Russia's incompetent war on terror backfires
Alexander Golts, Project Syndicate
In response to the recent wave of terrorist attacks, Vladimir Putin has demanded that even more power be vested in him. As leading Russian military expert Alexander Golts argues, the problem in Russia is not a lack of central power, but of power exercised incompetently and without individual initiative.
The slaughter by terrorists of hundreds of Russian children in Beslan was final proof -- if more was needed -- of the utter incompetence of Russia's military and security services. In Beslan, camouflaged men representing four ministries fussed uselessly, with no clear leader or goals, losing precious minutes when the violence erupted.
Meanwhile, Nikolai Patrushev, the director of the Federal Security Service (FSB, the former KGB) and Rashid Murgaliev, the head of the Ministry of Internal Affairs (MVD), both sent to Beslan by President Vladimir Putin, were invisible as the tragedy unfolded.
So once again Russians must face how ineffective their military is. Indeed, none of Russia's power structures, including the military, the FSB, and the MVD, are capable of performing effective anti-terrorist operations.
Most Russians reached this conclusion long before the Beslan attack. In 2002, after terrorists took 800 theatergoers hostage, Putin ordered that an anti-terrorist component be added to Russia's military strategic plan. Some military analysts saw this as the beginning, at long last, of serious reforms, as the army was capable only of executing military operations in Russia's traditional way, i.e., using overwhelming force, as in World War II.
Russia's traditional army cannot fight terrorists effectively because it disdains the ability of soldiers to work in small groups, and does not encourage individual initiative on the part of officers. All are simply expected to execute orders scrupulously.
But it is individual training and the ability to make split- second decisions in a fluid situation that are required in anti- terrorist operations. Incidentally, when one such anti-terrorist operation was suggested in the Pankisi Gorge in Georgia, Putin decided against it, understanding that instead of eliminating terrorists it would likely turn into a full blown traditional war.
From the outset, the Defense Ministry was skeptical of Putin's order to include anti-terrorism on the military agenda.
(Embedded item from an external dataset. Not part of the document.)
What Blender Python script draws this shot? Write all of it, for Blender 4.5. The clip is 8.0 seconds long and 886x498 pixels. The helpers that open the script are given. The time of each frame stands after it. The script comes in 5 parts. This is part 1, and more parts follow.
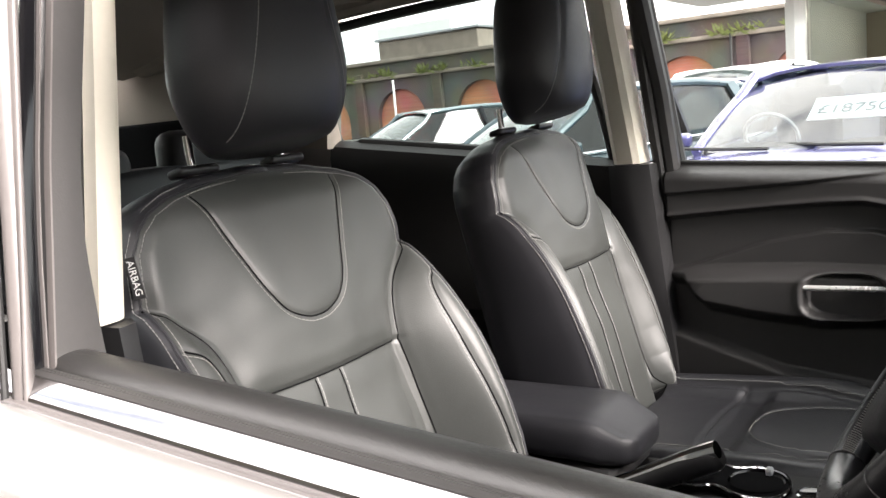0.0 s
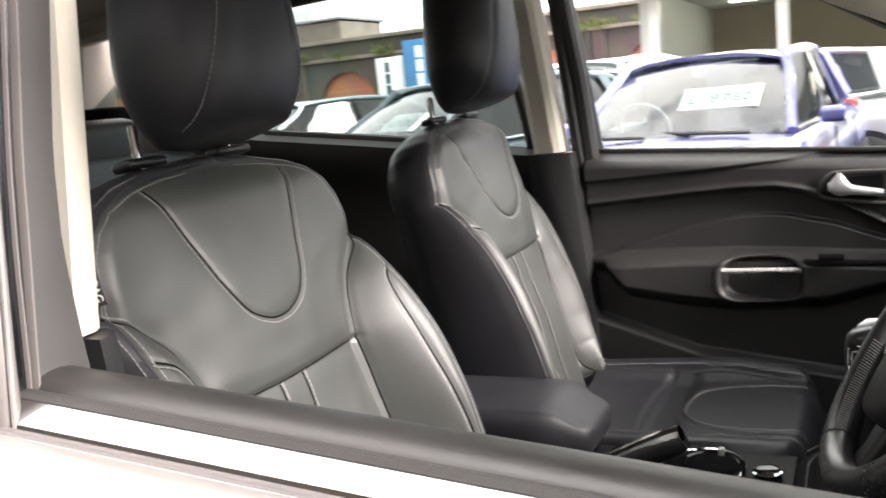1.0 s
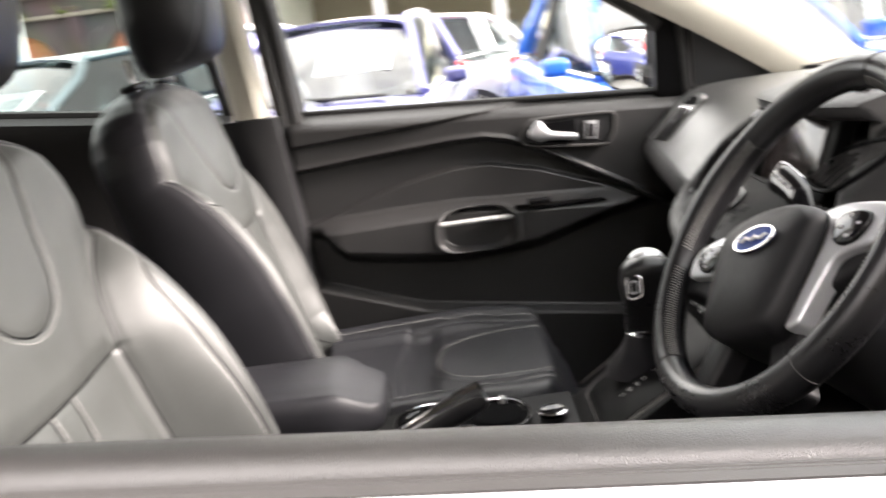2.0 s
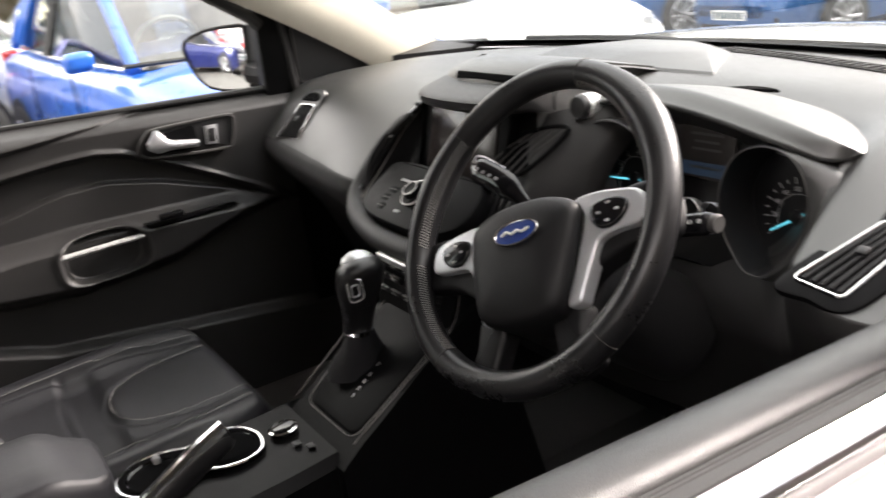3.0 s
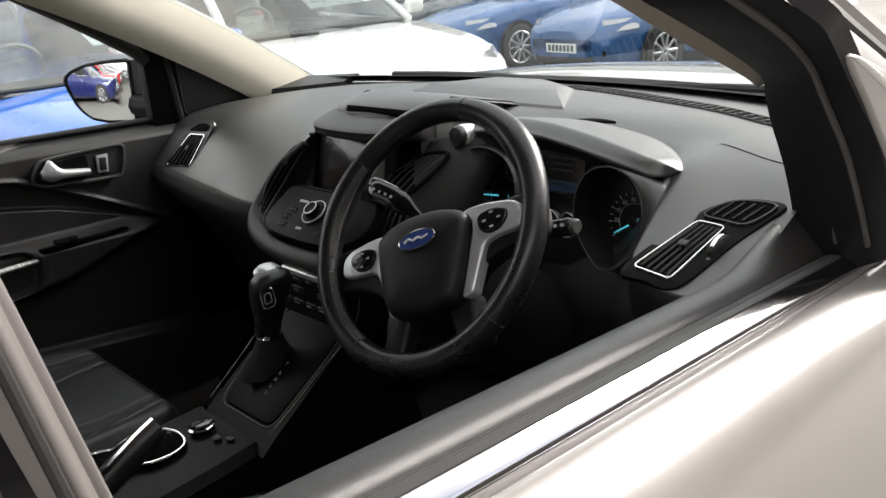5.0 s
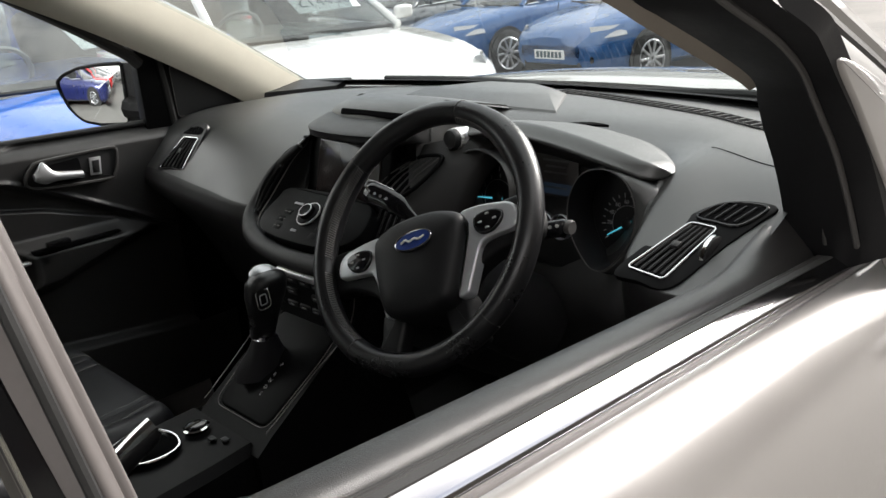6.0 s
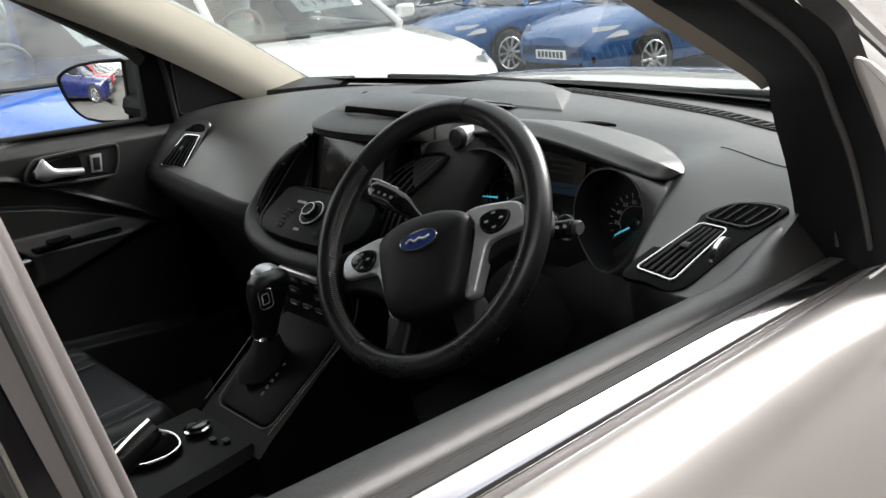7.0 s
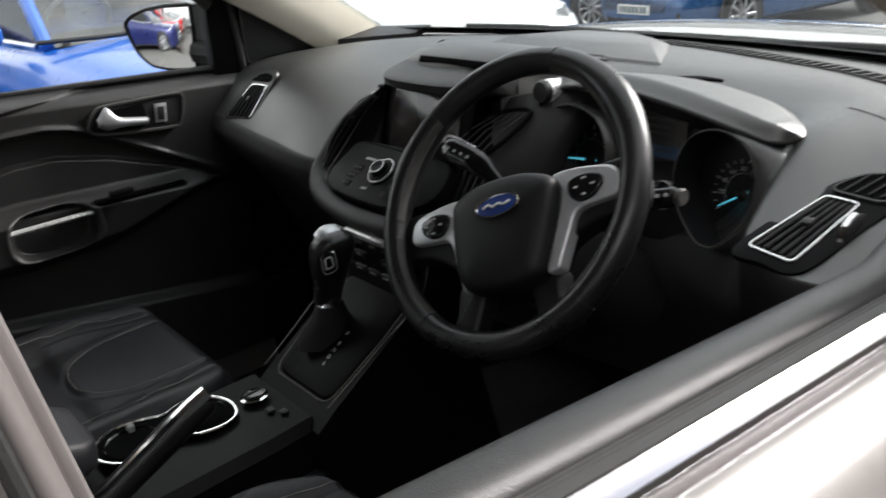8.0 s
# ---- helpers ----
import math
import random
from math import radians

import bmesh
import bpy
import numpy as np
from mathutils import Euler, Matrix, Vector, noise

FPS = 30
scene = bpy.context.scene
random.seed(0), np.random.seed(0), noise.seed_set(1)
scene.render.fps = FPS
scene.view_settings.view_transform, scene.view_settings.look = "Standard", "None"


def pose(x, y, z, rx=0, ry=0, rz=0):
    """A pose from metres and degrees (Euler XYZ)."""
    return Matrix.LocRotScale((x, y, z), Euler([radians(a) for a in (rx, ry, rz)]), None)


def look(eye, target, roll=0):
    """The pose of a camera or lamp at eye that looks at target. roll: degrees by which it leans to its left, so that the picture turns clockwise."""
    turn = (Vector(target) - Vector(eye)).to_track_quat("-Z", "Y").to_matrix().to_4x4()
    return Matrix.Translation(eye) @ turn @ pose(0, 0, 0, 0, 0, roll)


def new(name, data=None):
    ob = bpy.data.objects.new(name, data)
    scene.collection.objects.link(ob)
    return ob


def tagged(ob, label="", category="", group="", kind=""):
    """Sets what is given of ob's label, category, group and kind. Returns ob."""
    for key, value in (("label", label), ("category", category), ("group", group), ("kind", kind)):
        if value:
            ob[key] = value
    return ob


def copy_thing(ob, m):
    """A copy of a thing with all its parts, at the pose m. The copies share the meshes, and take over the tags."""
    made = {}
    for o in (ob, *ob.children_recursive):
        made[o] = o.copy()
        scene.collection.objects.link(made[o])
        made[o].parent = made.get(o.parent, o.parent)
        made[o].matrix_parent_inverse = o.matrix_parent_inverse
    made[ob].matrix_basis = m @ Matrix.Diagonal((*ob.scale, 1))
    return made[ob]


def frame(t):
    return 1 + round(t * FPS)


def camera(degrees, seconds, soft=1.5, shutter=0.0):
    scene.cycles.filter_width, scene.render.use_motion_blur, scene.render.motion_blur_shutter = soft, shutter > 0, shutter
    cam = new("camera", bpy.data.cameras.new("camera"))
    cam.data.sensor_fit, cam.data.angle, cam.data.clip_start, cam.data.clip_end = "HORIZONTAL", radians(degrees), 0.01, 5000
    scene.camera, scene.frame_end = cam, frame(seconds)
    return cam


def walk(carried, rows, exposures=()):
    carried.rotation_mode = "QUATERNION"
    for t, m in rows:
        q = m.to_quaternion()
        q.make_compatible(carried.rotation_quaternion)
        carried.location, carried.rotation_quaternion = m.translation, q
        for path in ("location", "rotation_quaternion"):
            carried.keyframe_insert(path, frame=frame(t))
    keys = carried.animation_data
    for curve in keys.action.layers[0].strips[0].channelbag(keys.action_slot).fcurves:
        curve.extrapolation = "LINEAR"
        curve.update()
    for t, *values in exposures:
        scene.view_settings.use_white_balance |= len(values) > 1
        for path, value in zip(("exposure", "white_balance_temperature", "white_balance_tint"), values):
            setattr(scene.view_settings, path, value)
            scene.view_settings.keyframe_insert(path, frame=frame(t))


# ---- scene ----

It suggested, instead, that the army should play a secondary role in anti-terrorist operations.
The Army's hostility to reform is deeply ingrained. Today, Russia's army has no professional institution for training non- commissioned officers. The Defense Ministry simply names sergeants from senior conscripts, which means that sergeants are not very different from their subordinates in either age or training.
The internal conditions of the "power" ministries -- the FSB and the MVD, which bear the main responsibility for antiterrorist operations -- are equally grim. Now the Kremlin wants to merge the FSB and MVD into one Ministry of State Security, thereby creating a single anti-terrorist center. Putin has already decided to create an operational center of 13 groups in the Northern Caucasus region to coordinate the actions of the Defense and Emergencies Ministries.
But there is little reason to believe that this proposed bureaucratic monster will provide better security than the existing FSB and MVD forces. The only positive result that may emerge from such a structural change could be that the number of anti-terrorist formations will grow. Yet even that is uncertain: before Beslan, the response to terrorist attacks in Ingushetia and Chechnya consisted of efforts to form additional traditional military divisions.
It is now obvious that overwhelming numbers don't provide an advantage in fighting terrorism, because it is the terrorists who have the initiative -- they plan when and where to strike.
Confronting them effectively will require root-and-branch change in order to inspire Russian security officials to take the initiative. For example, Russian security structures have no information about the underground work of the terrorist organizations, which are spread across the entire Russian Federation. There is no credible intelligence penetration of these organizations. This must change if Russia is to prevent future Beslans.
But fighting terrorists requires an entirely different kind of spying from "uncovering" traditional "spies," or neutralizing unpopular oligarchs such as Mikhail Khodorkovsky. To meet today's threats, troops must be able to take individual responsibility and initiative, and need to be trained to react resourcefully and at a moment's notice.
These qualities simply don't exist in Russia's Sovietized military organizations, with their rigid hierarchies and culture of blind conformity. The entire military philosophy in Russia must be changed. But neither Russia's president nor its power ministries seem ready for this.
Instead of confronting today's new and very real enemy, they would rather confront the old, traditional one -- the West. After the Beslan tragedy, Putin offered an exotic explanation of terrorism: The terrorists, he claimed, are instruments in the hands of those who still fear Russia as a nuclear power.
This is nonsense on stilts, though it obviously sounds pleasing to generals in the power ministries, because the only war they know how to wage is with "world imperialism." They are useless at fighting today's new terrorist enemy. Without major reform of all security and military forces -- reforms that provide incentives for individual officers to show initiative and take responsibility -- Russia's war on terror will remain one- sided: the terrorists will be doing all the attacking.
The writer is a Russian military analyst and deputy editor of Ezhenedelny Zhurnal.